DIRECTIVE - Nothing but the lines from the top of the data to the line holding "10, 2)]), AUTUMN)" should be printed, word for word and both ends included; leave the pictures out.

DATASET EXTRACT -

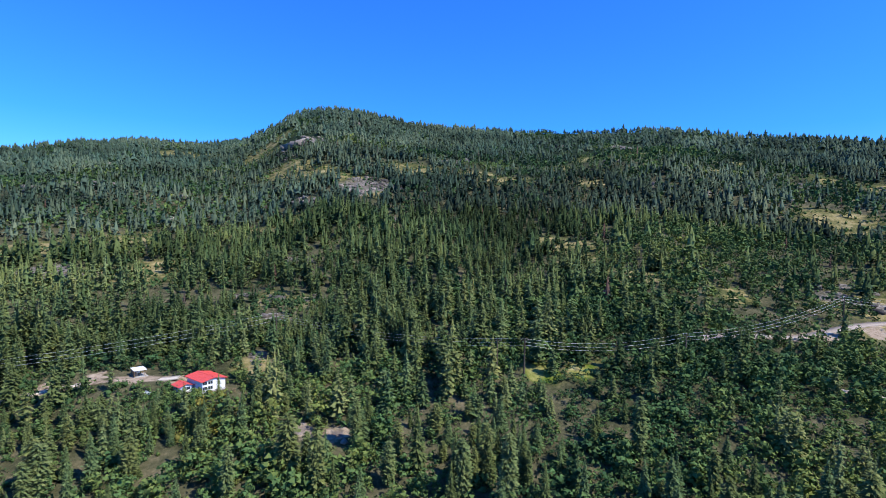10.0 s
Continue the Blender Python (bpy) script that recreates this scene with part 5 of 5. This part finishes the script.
dead = np.vstack([stand(100, 236, 180, 420, 66, 11), stand(100, 236, 420, 900, 110, 13)])
plant("dead_conifers", "rust brown dead conifers between the living ones", "dead trees", UNIT_MID, dead * (1, 1, 1, 1, 0.75), DEADWOOD)
under = np.vstack([stand(84, 172, 125, 265, 4.6, 2.9), stand(172, 240, 125, 290, 3.8, 4.4), stand(84, 243, 265, 420, 8.0, 3.6), grove(-172, -157, 7, 5, 60, 1.6), grove(106, -154, 7, 3, 70, 2.4), grove(116, -157, 6, 3, 40, 2.2), grove(120, -165, 4, 3, 20, 2.0)])
plant("undergrowth", "light green undergrowth between the conifers", "shrubs", UNIT_LOW, under, BROADLEAF, -0.02)
gaps_x, gaps_y = scatter(99, 243, 125, 1250, 8.0)
gz2, _, gh2, _ = finished_height(gaps_x, gaps_y)
in_gap = (np.maximum(patch(gaps_x, gaps_y, OPENINGS), 0.5 * patch(gaps_x, gaps_y, CRAGS)) * gh2 > 0.3) & (rng.rand(len(gaps_x)) < 0.75) & (road_gap(gaps_x, gaps_y) > 1)
gap_h = rng.uniform(1.2, 4.2, int(in_gap.sum()))
plant("clearing_shrubs", "light green shrubs in grassy clearings", "shrubs", UNIT_BUSH_FAR, np.column_stack([gaps_x[in_gap], gaps_y[in_gap], gz2[in_gap] - 0.2, gap_h, gap_h]), BROADLEAF)
plant("yellow_shrubs", "yellowing bushes below the white house", "shrubs", UNIT_BUSH, np.vstack([grove(97, -150, 3.5, 2.5, 26, 3.2), grove(95, -158, 3, 2, 16, 2.4), grove(101, -154, 4, 2, 14, 2.2), grove(160, -72, 3, 2, 10, 2)]), AUTUMN)


# ---- loose rock on the cuttings and crags ----
def chunk(seed):
    """An angular lump of broken rock."""
    g = np.random.RandomState(seed)
    t = (1 + 5 ** 0.5) / 2
    v = np.array([(-1, t, 0), (1, t, 0), (-1, -t, 0), (1, -t, 0), (0, -1, t), (0, 1, t), (0, -1, -t), (0, 1, -t), (t, 0, -1), (t, 0, 1), (-t, 0, -1), (-t, 0, 1)], float) / 1.9
    f = np.array([(0, 11, 5), (0, 5, 1), (0, 1, 7), (0, 7, 10), (0, 10, 11), (1, 5, 9), (5, 11, 4), (11, 10, 2), (10, 7, 6), (7, 1, 8), (3, 9, 4), (3, 4, 2), (3, 2, 6), (3, 6, 8), (3, 8, 9), (4, 9, 5), (2, 4, 11), (6, 2, 10), (8, 6, 7), (9, 8, 1)])
    return v * g.uniform(0.6, 1.3, (12, 1)) * (1, 0.8, 0.7), f


LUMPS = [chunk(400 + k) for k in range(6)]


def rock_stuff(name, stops):
    n = Nodes(name)
    f = n.math("ADD", n.math("MULTIPLY", n.attr("tone"), 0.5), n.math("MULTIPLY", n.noise(0.8, 5, 0.7), 0.5))
    n.bump(n.noise(1.5, 5, 0.7), 0.7, 0.15)
    return n.done(n.ramp(f, stops), 0.9, 0.2)


TAN_ROCK = rock_stuff("tan_rock", [(0.25, (0.12, 0.085, 0.06)), (0.5, (0.28, 0.205, 0.145)), (0.75, (0.46, 0.37, 0.28))])
GREY_ROCK = rock_stuff("grey_rock", [(0.25, (0.06, 0.052, 0.044)), (0.5, (0.16, 0.135, 0.112)), (0.75, (0.31, 0.265, 0.22))])
qx, qy = scatter(84, 236, 125, 300, 1.25)
qd, _, _ = along(qx, qy, highway_line, 40)
near_road = (qd > 7.2) & (qd < 21) & ((qx > 105) | ((qx < -118) & (qx > -165)))
qx, qy, qd = qx[near_road], qy[near_road], qd[near_road]
qz, _, qh, _ = finished_height(qx, qy)
ok = qh & (qz > 4.4) & (rng.rand(len(qx)) < 0.7 * (1 - smooth(15, 21, qd)))
size = rng.gamma(1.6, 0.2, int(ok.sum())) + 0.12
plant("cutting_rock", "broken tan rock of the road cutting", "rock", LUMPS, np.column_stack([qx[ok], qy[ok], qz[ok] - 0.1, size, size * 1.2]), TAN_ROCK)
qx, qy = scatter(96, 236, 150, 1450, 5.0)
qc = patch(qx, qy, CRAGS)
ok = (qc > 0.4) & (rng.rand(len(qx)) < 0.8)
qx, qy = qx[ok], qy[ok]
qz = finished_height(qx, qy)[0]
size = rng.gamma(1.5, 0.8, len(qx)) * np.clip(np.hypot(qx, qy) / 600, 0.4, 1.6) + 0.3
plant("crag_rock", "grey rock outcrops on the mountain side", "rock", LUMPS, np.column_stack([qx, qy, qz, size * 1.3, size * 1.6]), GREY_ROCK)
plant("sandbar_scrub", "low scrub on the sand bar", "shrubs", UNIT_BUSH_FAR, np.vstack([grove(-60, 440, 9, 7, 22, 1.4), grove(-45, 425, 8, 6, 16, 1.2), grove(-72, 448, 4, 3, 8, 1.6)]), SHRUB)
plant("sandbar_stones", "pale stones and drift on the sand bar", "stones", LUMPS, np.vstack([grove(-55, 432, 13, 12, 130, 0.5)]) + (0, 0, 0.2, 0, 0), TAN_ROCK)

EXERCISE RESULT -
10.0 s
Continue the Blender Python (bpy) script that recreates this scene with part 5 of 5. This part finishes the script.
dead = np.vstack([stand(100, 236, 180, 420, 66, 11), stand(100, 236, 420, 900, 110, 13)])
plant("dead_conifers", "rust brown dead conifers between the living ones", "dead trees", UNIT_MID, dead * (1, 1, 1, 1, 0.75), DEADWOOD)
under = np.vstack([stand(84, 172, 125, 265, 4.6, 2.9), stand(172, 240, 125, 290, 3.8, 4.4), stand(84, 243, 265, 420, 8.0, 3.6), grove(-172, -157, 7, 5, 60, 1.6), grove(106, -154, 7, 3, 70, 2.4), grove(116, -157, 6, 3, 40, 2.2), grove(120, -165, 4, 3, 20, 2.0)])
plant("undergrowth", "light green undergrowth between the conifers", "shrubs", UNIT_LOW, under, BROADLEAF, -0.02)
gaps_x, gaps_y = scatter(99, 243, 125, 1250, 8.0)
gz2, _, gh2, _ = finished_height(gaps_x, gaps_y)
in_gap = (np.maximum(patch(gaps_x, gaps_y, OPENINGS), 0.5 * patch(gaps_x, gaps_y, CRAGS)) * gh2 > 0.3) & (rng.rand(len(gaps_x)) < 0.75) & (road_gap(gaps_x, gaps_y) > 1)
gap_h = rng.uniform(1.2, 4.2, int(in_gap.sum()))
plant("clearing_shrubs", "light green shrubs in grassy clearings", "shrubs", UNIT_BUSH_FAR, np.column_stack([gaps_x[in_gap], gaps_y[in_gap], gz2[in_gap] - 0.2, gap_h, gap_h]), BROADLEAF)
plant("yellow_shrubs", "yellowing bushes below the white house", "shrubs", UNIT_BUSH, np.vstack([grove(97, -150, 3.5, 2.5, 26, 3.2), grove(95, -158, 3, 2, 16, 2.4), grove(101, -154, 4, 2, 14, 2.2), grove(160, -72, 3, 2, 10, 2)]), AUTUMN)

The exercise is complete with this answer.